▶ [WHAT YOU WILL DO]
Skip the pictures and repeat each line of the data exactly.
— START DATA TO PROCESS —
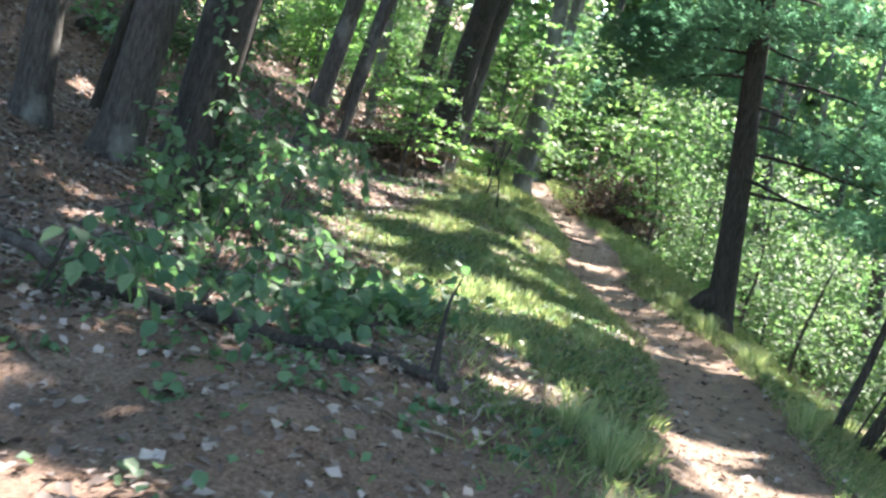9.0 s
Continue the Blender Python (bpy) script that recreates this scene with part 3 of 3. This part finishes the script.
spray_bush(2.3, 18.3, [((0.1, -0.2, 0.7), (0.3, -0.5, 1.1), (0.7, -0.8, 1.1)), ((0.2, 0.2, 0.7), (0.5, 0.4, 1.1), (0.8, 0.4, 0.9)), ((-0.2, 0.1, 0.8), (-0.5, 0.0, 1.2), (-0.7, -0.3, 1.2))], 0.11, "waist-high shrub with grey-green sunlit leaves", 0.055, 0.66)
spray_bush(1.6, 21.6, [((0.1, -0.2, 0.6), (0.4, -0.4, 0.9), (0.8, -0.5, 0.8)), ((0.2, 0.2, 0.7), (0.5, 0.5, 1.1), (0.9, 0.6, 1.0)), ((-0.2, -0.2, 0.8), (-0.3, -0.5, 1.3), (0.0, -0.9, 1.3)), ((0.3, 0.5, 0.3), (0.7, 0.8, 0.4), (1.1, 0.9, 0.15))], 0.12, "loose shrub with grey-green drooping leaves on the litter", 0.06, 0.66)
spray_bush(0.9, 22.6, [((0.2, 0.0, 0.8), (0.5, 0.0, 1.4), (0.8, -0.1, 1.6)), ((-0.2, 0.2, 0.9), (-0.2, 0.4, 1.6), (0.2, 0.6, 1.8)), ((-0.3, -0.2, 0.7), (-0.6, -0.4, 1.2), (-0.8, -0.6, 1.2))], 0.13, "loose shrub with grey-green drooping leaves on the litter", 0.06, 0.66)
spray_bush(2.0, 19.6, [((0.2, -0.2, 0.5), (0.5, -0.4, 0.8), (0.9, -0.6, 0.7)), ((-0.1, -0.3, 0.6), (0.0, -0.8, 0.9), (0.3, -1.2, 0.8)), ((-0.2, 0.2, 0.7), (-0.4, 0.4, 1.2), (-0.2, 0.7, 1.3))], 0.12, "loose shrub with grey-green drooping leaves on the litter", 0.06, 0.66)
for x, y, h in ((-0.6, 24.6, 1.0), (-1.6, 26.2, 1.2), (-0.2, 26.6, 0.9), (-2.6, 25.0, 1.2), (-1.2, 28.4, 1.3), (0.4, 28.8, 1.0), (-3.0, 28.2, 1.3), (-2.2, 23.4, 0.9), (-4.6, 19.6, 1.0), (-5.8, 17.2, 1.1), (-6.6, 19.4, 1.2), (-5.2, 22.0, 1.1), (-3.6, 21.6, 0.9), (-7.4, 16.2, 1.0)):
    shrub(x, y, h, 0.8, 10, 22, 0.115, "dark leafy shrub on the leaf-covered slope")
for _ in range(9):
    y = rng.uniform(13.6, 19.0)
    x = np.interp(y, [12, 14, 16, 18.5], [2.4, 2.5, 2.6, 2.4]) + rng.normal(0, 0.55)
    shrub(x, y, rng.uniform(0.18, 0.4), rng.uniform(0.35, 0.7), 4, 9, rng.uniform(0.09, 0.12), "low tangle of broad green leaves on the forest floor")
for _ in range(5):
    y = rng.uniform(15.0, 19.5)
    x = np.interp(y, [14, 19], [1.2, 1.5]) + rng.normal(0, 0.5)
    shrub(x, y, rng.uniform(0.4, 1.0), 0.5, 5, 14, 0.09, "leafy green shrub at the foot of the trees")
for x, y, h in ((2.3, 17.2, 0.9), (1.9, 18.9, 1.0), (2.4, 19.8, 0.7), (1.7, 20.4, 1.0), (1.3, 21.2, 0.9), (1.5, 22.3, 0.8), (0.7, 23.4, 0.7)):
    shrub(x, y, h, 0.5, 6, 13, 0.095, "loose leafy shrub among the fallen leaves")


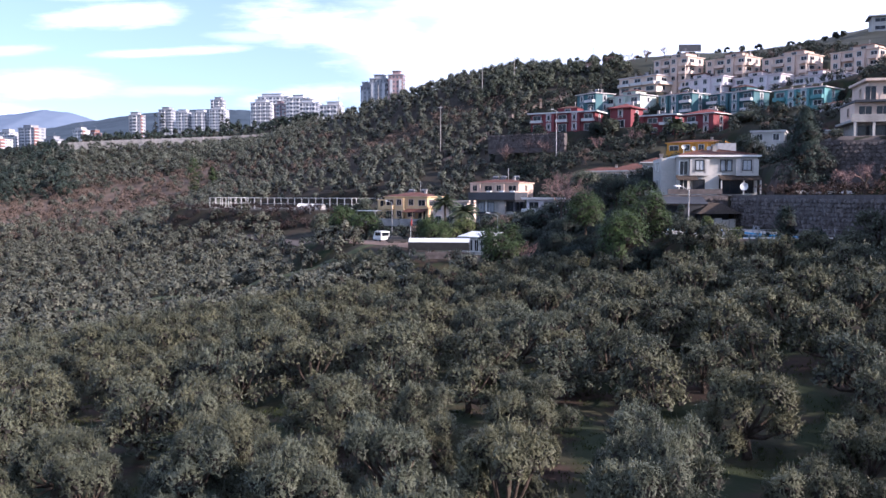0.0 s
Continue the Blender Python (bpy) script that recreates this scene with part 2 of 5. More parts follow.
— END DATA TO PROCESS —
▶ [TASK SOLUTION]
9.0 s
Continue the Blender Python (bpy) script that recreates this scene with part 3 of 3. This part finishes the script.
spray_bush(2.3, 18.3, [((0.1, -0.2, 0.7), (0.3, -0.5, 1.1), (0.7, -0.8, 1.1)), ((0.2, 0.2, 0.7), (0.5, 0.4, 1.1), (0.8, 0.4, 0.9)), ((-0.2, 0.1, 0.8), (-0.5, 0.0, 1.2), (-0.7, -0.3, 1.2))], 0.11, "waist-high shrub with grey-green sunlit leaves", 0.055, 0.66)
spray_bush(1.6, 21.6, [((0.1, -0.2, 0.6), (0.4, -0.4, 0.9), (0.8, -0.5, 0.8)), ((0.2, 0.2, 0.7), (0.5, 0.5, 1.1), (0.9, 0.6, 1.0)), ((-0.2, -0.2, 0.8), (-0.3, -0.5, 1.3), (0.0, -0.9, 1.3)), ((0.3, 0.5, 0.3), (0.7, 0.8, 0.4), (1.1, 0.9, 0.15))], 0.12, "loose shrub with grey-green drooping leaves on the litter", 0.06, 0.66)
spray_bush(0.9, 22.6, [((0.2, 0.0, 0.8), (0.5, 0.0, 1.4), (0.8, -0.1, 1.6)), ((-0.2, 0.2, 0.9), (-0.2, 0.4, 1.6), (0.2, 0.6, 1.8)), ((-0.3, -0.2, 0.7), (-0.6, -0.4, 1.2), (-0.8, -0.6, 1.2))], 0.13, "loose shrub with grey-green drooping leaves on the litter", 0.06, 0.66)
spray_bush(2.0, 19.6, [((0.2, -0.2, 0.5), (0.5, -0.4, 0.8), (0.9, -0.6, 0.7)), ((-0.1, -0.3, 0.6), (0.0, -0.8, 0.9), (0.3, -1.2, 0.8)), ((-0.2, 0.2, 0.7), (-0.4, 0.4, 1.2), (-0.2, 0.7, 1.3))], 0.12, "loose shrub with grey-green drooping leaves on the litter", 0.06, 0.66)
for x, y, h in ((-0.6, 24.6, 1.0), (-1.6, 26.2, 1.2), (-0.2, 26.6, 0.9), (-2.6, 25.0, 1.2), (-1.2, 28.4, 1.3), (0.4, 28.8, 1.0), (-3.0, 28.2, 1.3), (-2.2, 23.4, 0.9), (-4.6, 19.6, 1.0), (-5.8, 17.2, 1.1), (-6.6, 19.4, 1.2), (-5.2, 22.0, 1.1), (-3.6, 21.6, 0.9), (-7.4, 16.2, 1.0)):
    shrub(x, y, h, 0.8, 10, 22, 0.115, "dark leafy shrub on the leaf-covered slope")
for _ in range(9):
    y = rng.uniform(13.6, 19.0)
    x = np.interp(y, [12, 14, 16, 18.5], [2.4, 2.5, 2.6, 2.4]) + rng.normal(0, 0.55)
    shrub(x, y, rng.uniform(0.18, 0.4), rng.uniform(0.35, 0.7), 4, 9, rng.uniform(0.09, 0.12), "low tangle of broad green leaves on the forest floor")
for _ in range(5):
    y = rng.uniform(15.0, 19.5)
    x = np.interp(y, [14, 19], [1.2, 1.5]) + rng.normal(0, 0.5)
    shrub(x, y, rng.uniform(0.4, 1.0), 0.5, 5, 14, 0.09, "leafy green shrub at the foot of the trees")
for x, y, h in ((2.3, 17.2, 0.9), (1.9, 18.9, 1.0), (2.4, 19.8, 0.7), (1.7, 20.4, 1.0), (1.3, 21.2, 0.9), (1.5, 22.3, 0.8), (0.7, 23.4, 0.7)):
    shrub(x, y, h, 0.5, 6, 13, 0.095, "loose leafy shrub among the fallen leaves")


0.0 s
Continue the Blender Python (bpy) script that recreates this scene with part 2 of 5. More parts follow.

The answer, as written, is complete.